Born in Pennsylvania in 1809, George Clinton Leib was a graduate of Norwich University, graduate of University of Pennsylvania, doctor, naturalist, leading member of the Academy of Natural Sciences, ornithologist, researcher for the National Institute for the Promotion of Science, second sergeant of the Brady Guard, traveler, explorer, discoverer of the Myotis Leibii, and 44 year resident at the Pennsylvania Hospital for the Insane. Although George Leib spent most of his life institutionalized, the students found many documents about him, including many of his published works.

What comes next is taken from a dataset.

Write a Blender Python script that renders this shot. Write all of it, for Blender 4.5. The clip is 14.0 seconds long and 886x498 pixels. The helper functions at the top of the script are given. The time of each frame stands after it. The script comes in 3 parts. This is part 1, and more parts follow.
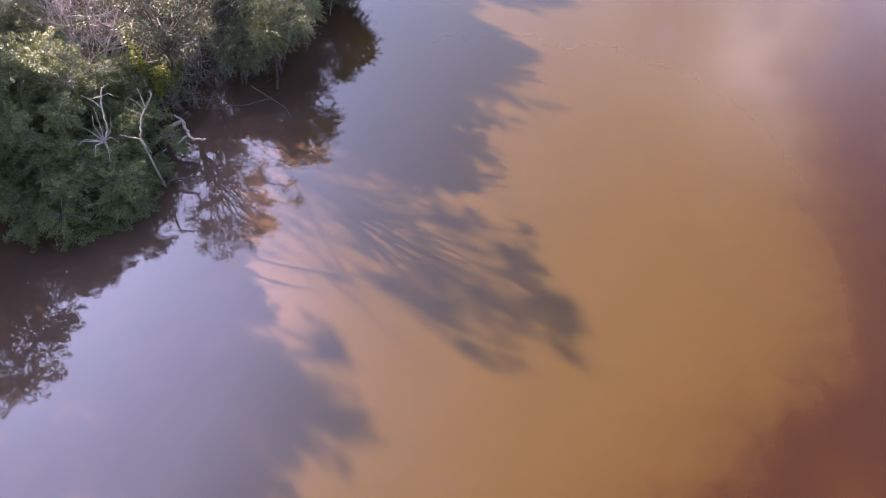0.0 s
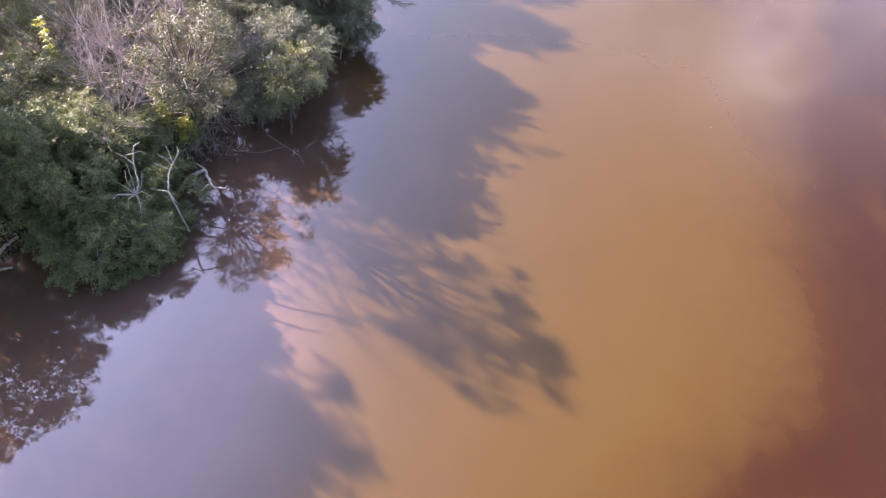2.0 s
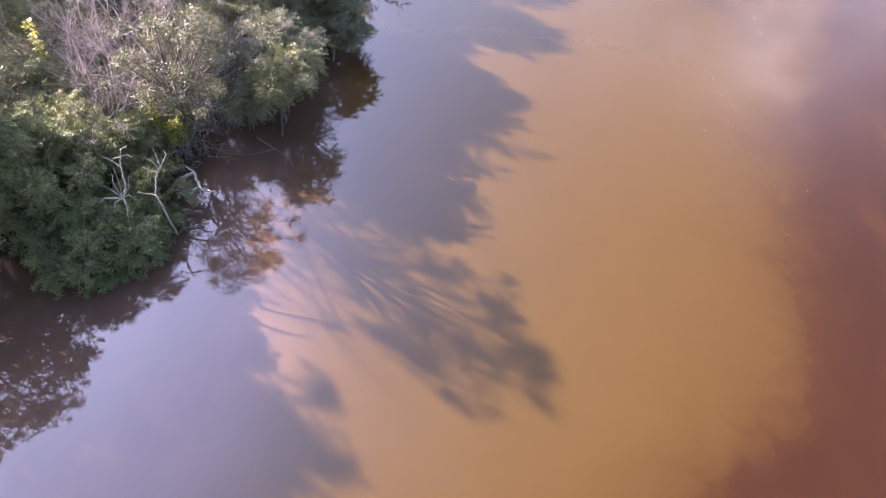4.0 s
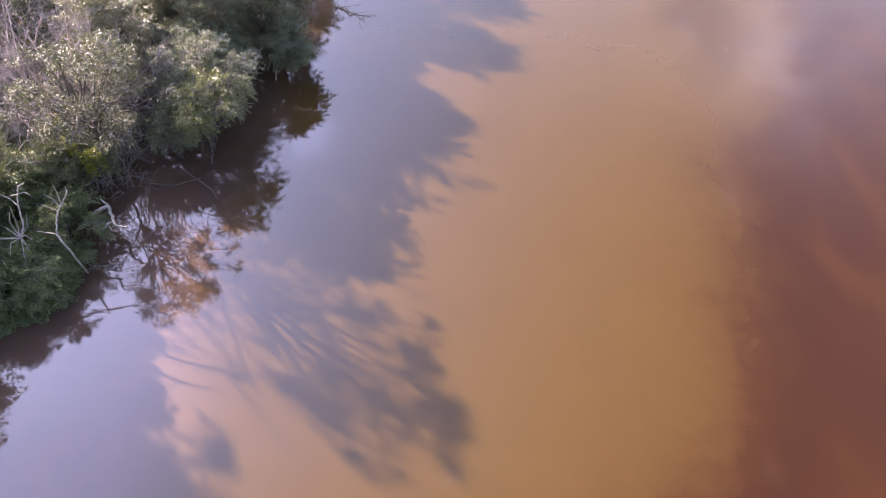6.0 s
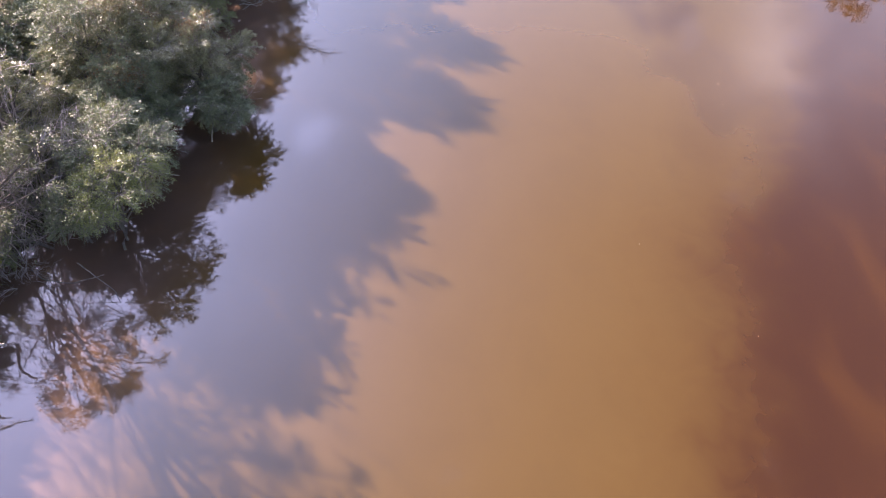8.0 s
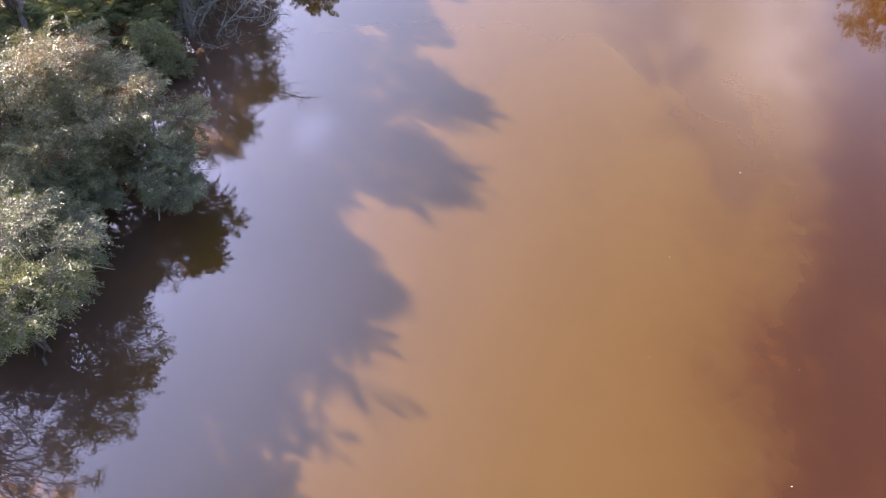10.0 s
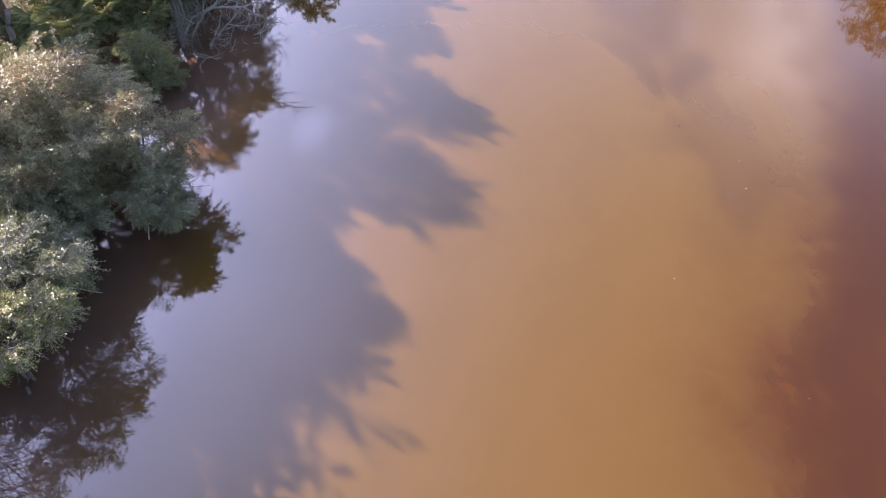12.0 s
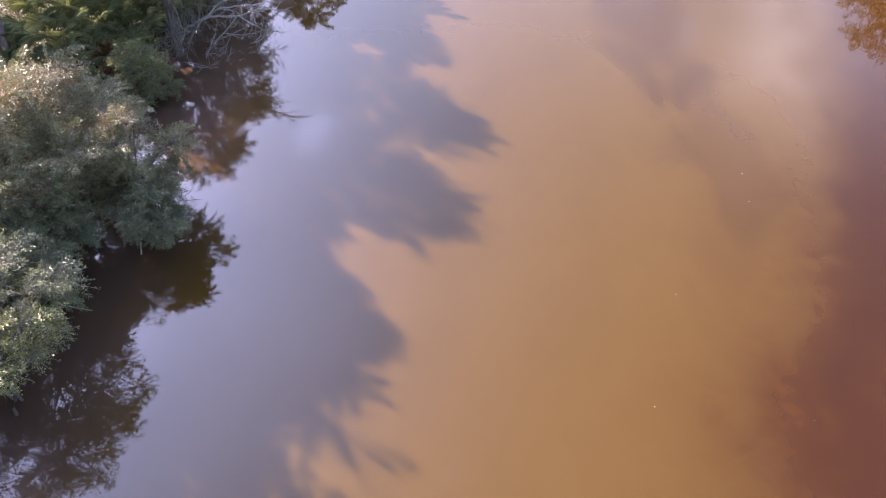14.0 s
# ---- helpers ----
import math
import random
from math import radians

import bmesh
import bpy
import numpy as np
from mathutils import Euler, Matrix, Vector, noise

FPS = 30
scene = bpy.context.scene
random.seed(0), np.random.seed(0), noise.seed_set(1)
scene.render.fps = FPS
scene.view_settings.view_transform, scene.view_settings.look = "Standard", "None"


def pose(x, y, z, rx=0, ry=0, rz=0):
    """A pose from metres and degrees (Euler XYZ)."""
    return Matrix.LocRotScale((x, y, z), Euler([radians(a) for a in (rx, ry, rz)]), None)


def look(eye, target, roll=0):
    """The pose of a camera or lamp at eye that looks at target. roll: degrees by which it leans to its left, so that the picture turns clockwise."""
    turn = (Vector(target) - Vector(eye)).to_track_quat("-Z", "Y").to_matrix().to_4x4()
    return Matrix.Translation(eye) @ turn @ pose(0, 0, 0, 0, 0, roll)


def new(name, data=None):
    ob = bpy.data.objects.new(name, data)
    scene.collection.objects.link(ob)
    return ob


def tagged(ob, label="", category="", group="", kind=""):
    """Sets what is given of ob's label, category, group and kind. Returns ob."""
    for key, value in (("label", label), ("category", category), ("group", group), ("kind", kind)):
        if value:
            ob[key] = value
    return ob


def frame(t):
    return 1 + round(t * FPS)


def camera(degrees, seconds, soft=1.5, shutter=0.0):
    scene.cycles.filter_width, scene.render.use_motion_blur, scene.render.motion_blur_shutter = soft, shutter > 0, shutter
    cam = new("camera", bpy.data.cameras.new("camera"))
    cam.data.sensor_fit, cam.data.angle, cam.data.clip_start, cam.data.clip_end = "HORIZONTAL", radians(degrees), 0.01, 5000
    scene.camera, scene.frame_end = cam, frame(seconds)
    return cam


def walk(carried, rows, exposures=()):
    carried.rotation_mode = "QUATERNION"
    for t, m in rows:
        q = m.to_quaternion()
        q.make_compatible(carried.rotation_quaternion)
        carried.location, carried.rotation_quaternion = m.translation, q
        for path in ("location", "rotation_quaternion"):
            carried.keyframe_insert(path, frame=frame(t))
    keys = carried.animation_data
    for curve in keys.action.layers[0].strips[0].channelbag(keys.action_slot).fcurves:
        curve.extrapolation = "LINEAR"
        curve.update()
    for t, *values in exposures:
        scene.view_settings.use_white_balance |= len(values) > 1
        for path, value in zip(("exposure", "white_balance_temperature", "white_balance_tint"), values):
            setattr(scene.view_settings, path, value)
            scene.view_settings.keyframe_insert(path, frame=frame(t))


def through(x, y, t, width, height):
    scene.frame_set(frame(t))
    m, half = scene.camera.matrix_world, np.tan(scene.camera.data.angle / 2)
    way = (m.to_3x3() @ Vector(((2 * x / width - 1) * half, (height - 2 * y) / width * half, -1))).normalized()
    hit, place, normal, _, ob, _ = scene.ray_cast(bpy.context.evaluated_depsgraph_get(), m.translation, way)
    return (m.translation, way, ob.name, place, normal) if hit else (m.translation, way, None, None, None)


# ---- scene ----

# ---------------------------------------------------------------- camera
cam = camera(72.0, 14.0, soft=1.1)
# seconds, place in metres, heading (to the left of +y), pitch and roll in degrees
PATH = [
    (0.0, 0.000, 0.000, 13.103, 0.00, -47.33, 1.22),
    (0.5, 0.080, 0.030, 13.510, 0.37, -47.33, 1.05),
    (1.0, 0.147, -0.013, 14.201, 0.59, -47.02, 1.05),
    (1.5, 0.160, -0.104, 14.970, 0.76, -46.95, 0.91),
    (2.0, 0.132, -0.074, 15.238, 0.86, -47.18, 0.90),
    (4.5, 1.141, 0.397, 15.357, 1.50, -47.48, 0.62),
    (5.0, 1.911, 0.754, 15.372, 1.58, -47.53, 0.51),
    (5.5, 2.581, 1.310, 15.397, 1.66, -47.64, 0.44),
    (6.0, 3.230, 2.079, 15.418, 2.04, -47.69, 0.27),
    (6.5, 3.720, 3.086, 15.409, 2.16, -47.67, 0.26),
    (7.0, 4.184, 4.291, 15.382, 2.31, -47.71, 0.26),
    (7.5, 4.561, 5.593, 15.384, 2.43, -47.81, 0.30),
    (8.0, 4.850, 6.962, 15.393, 2.38, -47.93, 0.39),
    (8.5, 5.090, 8.423, 15.401, 2.38, -48.03, 0.42),
    (9.0, 5.250, 9.866, 15.405, 2.27, -48.06, 0.55),
    (11.5, 5.310, 12.274, 15.451, 2.16, -48.21, 0.65),
    (12.0, 5.303, 12.486, 15.460, 2.13, -48.24, 0.66),
    (12.5, 5.308, 12.636, 15.455, 2.15, -48.17, 0.64),
    (13.0, 5.310, 12.776, 15.445, 2.14, -48.06, 0.64),
    (13.5, 5.340, 12.915, 15.452, 2.17, -48.00, 0.62),
    (14.0, 5.400, 13.060, 15.480, 2.26, -48.03, 0.58),
]


def aim(x, y, z, yaw, pitch, roll):
    yaw, pitch = radians(yaw), radians(pitch)
    way = Vector((-math.sin(yaw) * math.cos(pitch), math.cos(yaw) * math.cos(pitch), math.sin(pitch)))
    return look((x, y, z), Vector((x, y, z)) + way, roll)


walk(cam, [(row[0], aim(*row[1:])) for row in PATH], exposures=((0.0, 2.54, 6280, 31), (1.0, 2.56, 6280, 31), (2.0, 2.71, 6280, 30), (4.5, 2.78, 6280, 30), (5.5, 2.61, 6280, 30), (7.5, 2.62, 6280, 29), (9.0, 2.70, 6250, 28), (14.0, 2.70, 6250, 28)))

# ---------------------------------------------------------------- light
SUN_TRAVEL = -38.0  # the way the shadows fall, degrees from +x
SUN_HEIGHT = 22.0
world = bpy.data.worlds.new("sky")
scene.world = world
world.use_nodes = True
wn, wl = world.node_tree.nodes, world.node_tree.links
sky = wn.new("ShaderNodeTexSky")
sky.sky_type, sky.sun_disc = "NISHITA", False
sky.sun_elevation = radians(SUN_HEIGHT)
to_sun = Vector((-math.cos(radians(SUN_TRAVEL)), -math.sin(radians(SUN_TRAVEL))))
sky.sun_rotation = math.atan2(to_sun.x, to_sun.y)
sky.air_density, sky.dust_density, sky.ozone_density = 1.0, 2.0, 0.7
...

Shown here is a “creative extra” that the students made: a “trading card” that depicts the species of bat that Leib discovered, the Myotis Leibii.

*At the Woodlands our interests are peaked and we want to know more about the dynamic life of Leib- hopefully more research to come!

 

 

 

6. William Henry Parish - Azariah Harris, Jeremy Romano, Vicky Zheng, Brandon Balsirow

Born in 1845 in Mississippi, William Henry Parish M. D. was a graduate of Jefferson Medical College, volunteer in the Confederate Army, resident physician at Pennsylvania Hospital, Chief of the Gynecological Clinic at Jefferson Medical Hospital, Professor of Gynecology at Philadelphia Polyclinic, Professor of Anatomy at the Women’s Medical College of Pennsylvania, Vice-President of the American Gynecological Society, President of the Philadelphia Obstetrical Society, Fellow at the College of Physicians, member of the Philadelphia County Medical Society, member of the Medical Society of Pennsylvania, and member of the American Medical Association until his death on July 19, 1903 of myocarditis, which was defined as “inflammation of the heart muscle.” Shown here is a “creative extra” that the students made: an illustrative comic strip of the life of William Henry Parish.

 

7. Harry Peale - Fiona Bardhoshi, Siduri Beckman, Emily Bosaczyk, Calla Bush St. George

Born in 1830 in Philadelphia, Harry Peale was the grandson of Charles Willson Peale and a clerk and eventually partner at Thomas A Biddle & Company, a Civil War draftee who paid the commutation fee in order to avoid service in the Union Army, adoptive and biological father, husband, and widower until his death on July 16, 1904. This group of students found many records about Harry Peale and of the whole Peale family, as the Peales were a prominent Philadelphia family. Shown here is a photograph of the group of students in front of Harry Peale’s former home on 4415 Baltimore Avenue. Many Peale’s are buried here at the Woodlands Cemetery, and are a prominent Philadelphia family, as Charles W. Peale founded the first public museum in the country.

 

 

Masterman students have compiled over 100 biographies of permanent residents at The Woodlands, and their work is so important to us! They are solving mysteries about all of the people buried here, developing research skills, learning to place the history of a person within the context of Philadelphia and the nation, and so much more! We love the work that the Masterman students produce, and wait excitedly to add more stories to our Garden of Biographies.